In its Pollyanna take on illegal activity, the paper echoed a report last month by a public affairs forum at Columbia University, which found that people who share music online also buy it in significantly higher volumes than non-sharers. Pointing to data from the United States and Germany, it declared: "The biggest music pirates are also the biggest spenders on recorded music."

That proved to be the equivalent of a Rorschach blot. Members of the Torrent community said it proved that sharing led to purchasing; but an analyst with the NPD Group research firm quietly insisted it "is not a measure of causality. Nowhere do these data speak to whether P2P [peer-to-peer] leads to music discovery and purchasing or whether it is a substitute for buying. It does not mean that P2P users would spend more if P2P did not exist."

But, wait a minute: You just bought two albums on iTunes after hearing a couple of songs on CBC Music! That proves sampling works, right? Perhaps. But I could also tell you about a co-worker, a big music fan, who didn't buy an album for more than half a year after the streaming service Rdio – which allows him to program his own custom-stream of music for 10 bucks a month – arrived in Canada last year. (And no, he also didn't go to more live shows or buy more T-shirts of the bands he was streaming.)
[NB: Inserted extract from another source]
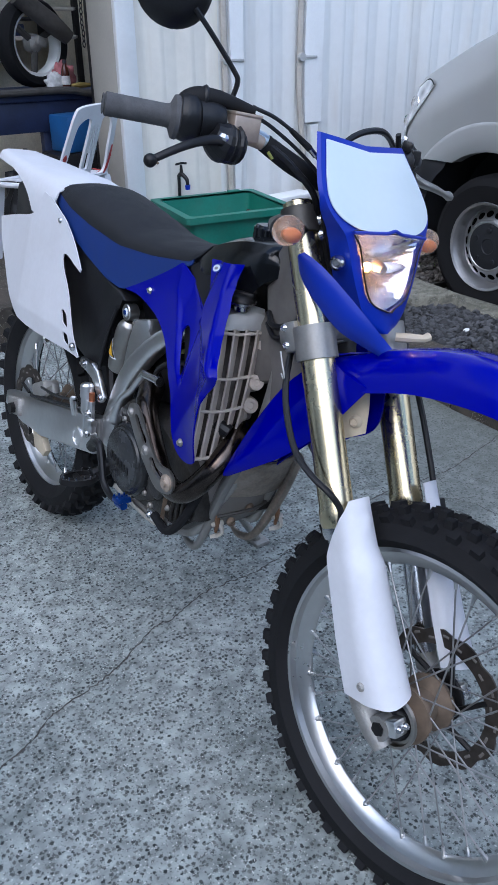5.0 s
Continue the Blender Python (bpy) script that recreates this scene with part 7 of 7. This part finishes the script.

The difficulty in proving either theory is that legitimate data are impossible to obtain: You can't control a live environment.

So when the MPAA claims that people watch billions of dollars worth of pirated movies each year, it has no way of knowing whether those viewers would have been willing to pay to watch those same movies in a theatre.

Yes, North American movie theatre attendance slipped 3.9 per cent last year, but you could blame that just as easily on the movies (Larry Crowne, anyone?) as on pirates.

Even the European researchers quickly walked back on their pronouncements after their paper caught fire this week.

"Our study is still at a relatively early stage and we are open to an informed discussion," they said in a statement they rushed out on Wednesday. "We are currently working on a full version of the paper, which will then be submitted to the scientific review process."

That's the sort of statement that makes any academic cringe: Why release a paper on such a hot-button issue before submitting it to the rigour of peer review?

Sharing music or movies or video games might or might not be a good thing; the jury is still out. But sharing half-baked science doesn't help the conversation at all.